— INSTRUCTION —
Each line that includes "recreates" counts once; give the total and nothing besides.
## BEGIN DATA SECTION
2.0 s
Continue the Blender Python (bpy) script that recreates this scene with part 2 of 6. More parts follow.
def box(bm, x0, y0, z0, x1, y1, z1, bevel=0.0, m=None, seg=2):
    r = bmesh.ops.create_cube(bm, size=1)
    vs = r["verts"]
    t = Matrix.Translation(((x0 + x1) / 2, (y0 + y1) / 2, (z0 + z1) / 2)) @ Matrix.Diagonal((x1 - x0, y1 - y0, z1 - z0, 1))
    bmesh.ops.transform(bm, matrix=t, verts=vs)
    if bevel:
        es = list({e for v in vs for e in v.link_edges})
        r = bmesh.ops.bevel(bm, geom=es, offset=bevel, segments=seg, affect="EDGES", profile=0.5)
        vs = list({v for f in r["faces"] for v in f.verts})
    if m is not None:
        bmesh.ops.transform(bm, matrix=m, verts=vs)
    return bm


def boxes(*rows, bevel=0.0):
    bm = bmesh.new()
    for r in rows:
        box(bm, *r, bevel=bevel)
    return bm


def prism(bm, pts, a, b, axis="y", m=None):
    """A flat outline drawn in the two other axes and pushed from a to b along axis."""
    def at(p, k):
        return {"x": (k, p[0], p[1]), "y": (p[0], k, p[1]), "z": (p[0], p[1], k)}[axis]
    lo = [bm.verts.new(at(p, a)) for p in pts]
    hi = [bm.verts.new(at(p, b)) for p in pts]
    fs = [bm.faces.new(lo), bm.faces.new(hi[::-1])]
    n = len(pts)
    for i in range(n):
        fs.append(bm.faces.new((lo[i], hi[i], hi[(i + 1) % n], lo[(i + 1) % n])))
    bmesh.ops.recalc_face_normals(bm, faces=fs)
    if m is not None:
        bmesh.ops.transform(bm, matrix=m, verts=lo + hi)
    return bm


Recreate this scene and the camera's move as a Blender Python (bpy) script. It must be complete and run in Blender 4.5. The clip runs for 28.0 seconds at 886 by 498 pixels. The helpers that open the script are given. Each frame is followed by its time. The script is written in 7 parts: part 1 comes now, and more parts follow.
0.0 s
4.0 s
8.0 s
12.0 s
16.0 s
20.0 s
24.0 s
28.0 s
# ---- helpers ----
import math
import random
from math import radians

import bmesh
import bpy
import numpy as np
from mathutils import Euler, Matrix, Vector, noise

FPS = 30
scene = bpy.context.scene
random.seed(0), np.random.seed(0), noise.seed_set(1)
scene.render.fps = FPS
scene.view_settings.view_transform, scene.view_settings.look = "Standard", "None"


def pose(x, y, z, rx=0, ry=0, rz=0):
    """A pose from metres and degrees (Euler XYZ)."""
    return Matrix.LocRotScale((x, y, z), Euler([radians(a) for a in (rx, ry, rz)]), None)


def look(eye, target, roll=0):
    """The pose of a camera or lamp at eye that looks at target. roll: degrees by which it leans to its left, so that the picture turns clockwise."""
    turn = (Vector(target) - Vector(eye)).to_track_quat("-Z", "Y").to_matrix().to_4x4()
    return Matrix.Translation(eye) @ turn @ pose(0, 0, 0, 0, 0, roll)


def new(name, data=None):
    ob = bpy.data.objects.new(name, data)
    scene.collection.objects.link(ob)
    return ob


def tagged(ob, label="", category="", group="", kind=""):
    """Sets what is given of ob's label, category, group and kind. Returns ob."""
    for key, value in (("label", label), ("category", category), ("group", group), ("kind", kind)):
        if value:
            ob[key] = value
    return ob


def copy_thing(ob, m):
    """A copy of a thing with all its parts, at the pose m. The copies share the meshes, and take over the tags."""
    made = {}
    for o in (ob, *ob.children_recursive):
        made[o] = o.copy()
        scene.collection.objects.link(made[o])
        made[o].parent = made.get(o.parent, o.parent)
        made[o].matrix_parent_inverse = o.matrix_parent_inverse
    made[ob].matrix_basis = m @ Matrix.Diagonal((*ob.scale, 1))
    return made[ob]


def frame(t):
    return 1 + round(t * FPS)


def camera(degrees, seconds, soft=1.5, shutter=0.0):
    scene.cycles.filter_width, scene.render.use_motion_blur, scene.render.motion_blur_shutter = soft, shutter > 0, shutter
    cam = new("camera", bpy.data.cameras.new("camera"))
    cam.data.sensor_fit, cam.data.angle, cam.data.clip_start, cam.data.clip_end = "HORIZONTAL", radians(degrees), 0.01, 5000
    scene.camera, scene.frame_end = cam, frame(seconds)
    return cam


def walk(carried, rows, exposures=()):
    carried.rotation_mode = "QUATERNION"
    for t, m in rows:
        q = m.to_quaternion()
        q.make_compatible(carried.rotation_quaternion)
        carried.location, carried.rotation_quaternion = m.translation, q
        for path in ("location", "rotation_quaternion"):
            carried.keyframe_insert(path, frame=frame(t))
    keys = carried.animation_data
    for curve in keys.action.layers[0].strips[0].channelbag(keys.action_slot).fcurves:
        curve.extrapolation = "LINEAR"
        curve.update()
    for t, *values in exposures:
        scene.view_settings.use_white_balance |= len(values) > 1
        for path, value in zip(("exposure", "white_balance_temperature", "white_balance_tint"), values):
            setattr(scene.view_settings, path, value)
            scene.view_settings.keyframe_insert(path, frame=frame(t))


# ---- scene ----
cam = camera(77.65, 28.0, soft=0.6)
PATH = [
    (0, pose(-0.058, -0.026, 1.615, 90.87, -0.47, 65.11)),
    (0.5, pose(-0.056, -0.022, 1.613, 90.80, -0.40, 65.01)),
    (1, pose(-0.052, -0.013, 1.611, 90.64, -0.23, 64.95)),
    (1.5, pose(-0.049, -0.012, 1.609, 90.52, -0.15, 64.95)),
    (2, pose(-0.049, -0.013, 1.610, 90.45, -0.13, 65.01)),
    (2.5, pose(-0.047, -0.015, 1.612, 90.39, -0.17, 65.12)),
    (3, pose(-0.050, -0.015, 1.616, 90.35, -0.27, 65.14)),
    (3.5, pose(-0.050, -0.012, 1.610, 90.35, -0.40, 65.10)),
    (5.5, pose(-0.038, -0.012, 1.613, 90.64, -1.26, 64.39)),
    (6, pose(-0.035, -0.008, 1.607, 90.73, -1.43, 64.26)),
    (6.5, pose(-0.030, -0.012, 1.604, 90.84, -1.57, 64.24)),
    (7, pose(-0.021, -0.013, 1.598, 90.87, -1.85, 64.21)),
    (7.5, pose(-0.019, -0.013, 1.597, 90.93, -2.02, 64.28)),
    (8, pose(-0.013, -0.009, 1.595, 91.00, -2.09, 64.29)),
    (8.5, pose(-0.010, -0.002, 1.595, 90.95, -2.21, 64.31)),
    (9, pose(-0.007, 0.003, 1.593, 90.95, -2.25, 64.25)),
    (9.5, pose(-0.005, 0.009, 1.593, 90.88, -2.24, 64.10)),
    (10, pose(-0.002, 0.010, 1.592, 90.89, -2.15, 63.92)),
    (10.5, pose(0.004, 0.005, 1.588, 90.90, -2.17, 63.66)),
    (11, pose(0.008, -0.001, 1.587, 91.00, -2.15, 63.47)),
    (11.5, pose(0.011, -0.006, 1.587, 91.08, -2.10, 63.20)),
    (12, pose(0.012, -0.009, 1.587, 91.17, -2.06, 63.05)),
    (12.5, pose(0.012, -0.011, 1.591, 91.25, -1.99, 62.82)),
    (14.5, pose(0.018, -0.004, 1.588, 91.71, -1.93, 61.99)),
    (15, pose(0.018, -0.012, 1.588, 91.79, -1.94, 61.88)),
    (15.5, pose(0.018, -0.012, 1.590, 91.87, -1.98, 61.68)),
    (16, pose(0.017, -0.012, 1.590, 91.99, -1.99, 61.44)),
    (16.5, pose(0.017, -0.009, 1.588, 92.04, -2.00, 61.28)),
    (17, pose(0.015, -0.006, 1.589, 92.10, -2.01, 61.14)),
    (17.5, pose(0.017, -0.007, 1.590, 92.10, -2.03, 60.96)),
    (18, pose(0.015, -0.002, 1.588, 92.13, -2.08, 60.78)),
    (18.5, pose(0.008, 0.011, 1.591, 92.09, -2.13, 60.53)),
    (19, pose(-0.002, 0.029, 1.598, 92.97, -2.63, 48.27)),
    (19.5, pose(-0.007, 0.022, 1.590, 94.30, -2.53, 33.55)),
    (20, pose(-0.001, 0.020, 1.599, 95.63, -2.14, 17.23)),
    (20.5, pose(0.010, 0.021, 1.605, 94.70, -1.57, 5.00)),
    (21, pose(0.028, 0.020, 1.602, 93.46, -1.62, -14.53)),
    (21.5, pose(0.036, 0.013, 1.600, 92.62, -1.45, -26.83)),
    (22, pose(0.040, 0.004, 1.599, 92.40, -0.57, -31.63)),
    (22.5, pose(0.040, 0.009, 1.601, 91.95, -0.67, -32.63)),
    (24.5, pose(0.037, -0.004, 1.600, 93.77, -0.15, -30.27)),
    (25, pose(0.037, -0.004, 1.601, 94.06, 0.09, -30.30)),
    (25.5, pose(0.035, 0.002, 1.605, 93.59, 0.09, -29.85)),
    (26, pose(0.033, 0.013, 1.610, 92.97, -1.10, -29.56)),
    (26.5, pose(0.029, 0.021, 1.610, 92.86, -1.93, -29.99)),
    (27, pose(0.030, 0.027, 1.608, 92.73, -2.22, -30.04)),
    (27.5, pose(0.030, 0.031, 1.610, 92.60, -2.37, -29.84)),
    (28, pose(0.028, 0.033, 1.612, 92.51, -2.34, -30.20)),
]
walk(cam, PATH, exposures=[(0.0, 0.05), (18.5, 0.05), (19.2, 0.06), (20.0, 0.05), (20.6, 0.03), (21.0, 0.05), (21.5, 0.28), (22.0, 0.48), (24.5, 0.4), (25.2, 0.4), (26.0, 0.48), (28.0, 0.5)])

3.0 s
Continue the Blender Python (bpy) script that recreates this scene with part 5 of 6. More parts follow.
## END DATA SECTION
— FULL RESPONSE —
2